Adaptability and intellectual curiosity are key to building a top-quality 21st century workforce, as economic patterns have spread across borders and the evolution of specific industries is now a global process. Technological literacy, the ability to use, seek out, learn and re-learn, with relative independence, the technological tools now basic for top-level work output, is essential to the prolonged development of American society and to the sustainability of its lofty economic aspirations.
John McCain, in a town-hall meeting, told potential voters that when it comes to using computers "I'm an illiterate that has to rely on my wife... I can barely get the news clips that have my name on them". Was this a play at being charmingly luddite and folksy? Does the senator think the average person has so little contact with the world of email and the internet? Whichever the case, the truth of things from the standpoint of the United States in 2008, is that functional illiteracy in the use of communications technologies, like personal computers and the internet, could be catastrophic for our nation's economic future. The best-trained workers become a liability for the overall market, if they cannot retrain easily, because the market itself becomes sclerotic, slowed, stiff, and its need to protect against the erosion of what feeds that inflexible dynamic, eventually erodes its ability to compete with more industrious centers of study, trade and manufacturing. What's more, if emerging markets, like India, are supplying our own major corporations with highly skilled computer-literate workers, at lower cost, then we find our options as a nation limited to dropping wages for lower-skilled jobs and narrower opportunity for the most advanced, state-of-the-art jobs.
Somewhere in between those two extremes, in any healthy economy, there must be a vast ocean of viable middle-class talent and ingenuity. In the information age, this ingenuity comes with technological literacy, as the first step toward permitting a 100%-generalized adaptive capacity, wherein one specialization does not rule out interacting with, or even adopting, another.
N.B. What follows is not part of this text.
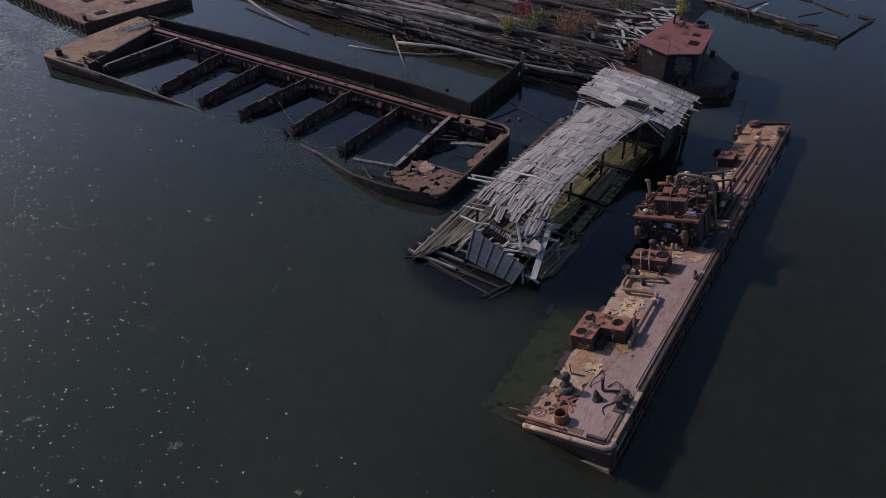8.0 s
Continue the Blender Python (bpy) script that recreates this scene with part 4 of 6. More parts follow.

In the 21st century, our nation's ability to compete, economically, scientifically, militarily and as the principal geo-political leader, will depend almost entirely on our ability to fill the need for a highly skilled, highly adaptive, technologically aware workforce, able to ably perform one skill, but learn and move into other fields as needed.
But in the everyday, each citizen of a vibrant, free society, in which the governed rule through democratic processes and media of local or mass-market reach provide an abundance of information that must be sifted through, sorted, synthesized and redeployed, both artfully and with deep personal understanding, technological literacy is a vital part of accessing the rudimentary rights and powers of citizenship. If one cannot judge the world through the world of representations it has created, then one is limited in one's ability to flourish as a citizen in the full sense of the word.
So we come to the question of a "digital divide": not only does a commonplace lack of technological literacy threaten the evolutionary dynamic of a workforce, the nation's economy at its roots, it also threatens to separate society into groups that profit from information and groups that are oppressed by information's power. Technology is not power, per se, but it is a tool for expressing interest, ability, and the will to contribute, and those who do this better may gain an all-too-significant advantage over those who have not yet even realized that such are the rules of the game.
Like any other tool, information technology is a vehicle for the exploration and the expression of humanity. When best applied, perhaps even in the process of daily living, it enables the individual in society to make more of the relationships and the opportunities that society affords. The direction, and even destiny, of an advanced industrial democracy is tied to this question of generalized opportunity. The more the individual is free to navigate and even to reshape the landscape of social and professional interactions, the more the society as a whole is prepared to discover, capture, reproduce and deploy the knowledge-base necessary to effect its ideals and to prosper economically in an age where all institutions are defined by information that is ever more free and complex.
Our policies need to be directed at this sort of socio-economic fact of postmodern life. In the year 2000, former NJ senator Bill Bradley campaigned on a platform that included "lifelong education" as a basic right and a national aspiration. His reasoning was both simple and multi-pronged: democracy requires an awakened electorate, and our economy requires that every person be able to get new training or to amend and broaden their studies, when conditions in the marketplace warrant it, or when they have earned the rewards of time and effort and would be best served by acquiring new knowledge at a high level. Bradley's lifelong education plan has not filtered into the mainstream of American politics, and is not at the moment "on the table". But if serious people are asking why we aren't getting real, quality training and study opportunities for all workers, shouldn't we expect thsoe who represent us in government to acquire the basic background set of skills any of those workers already needs, just to function in daily life? And beyond that, shouldn't we expect them to take notice of whether it is more or less difficult than before to bridge the digital divide and reduce the socio-economic stresses, and pitfalls, of technological illiteracy?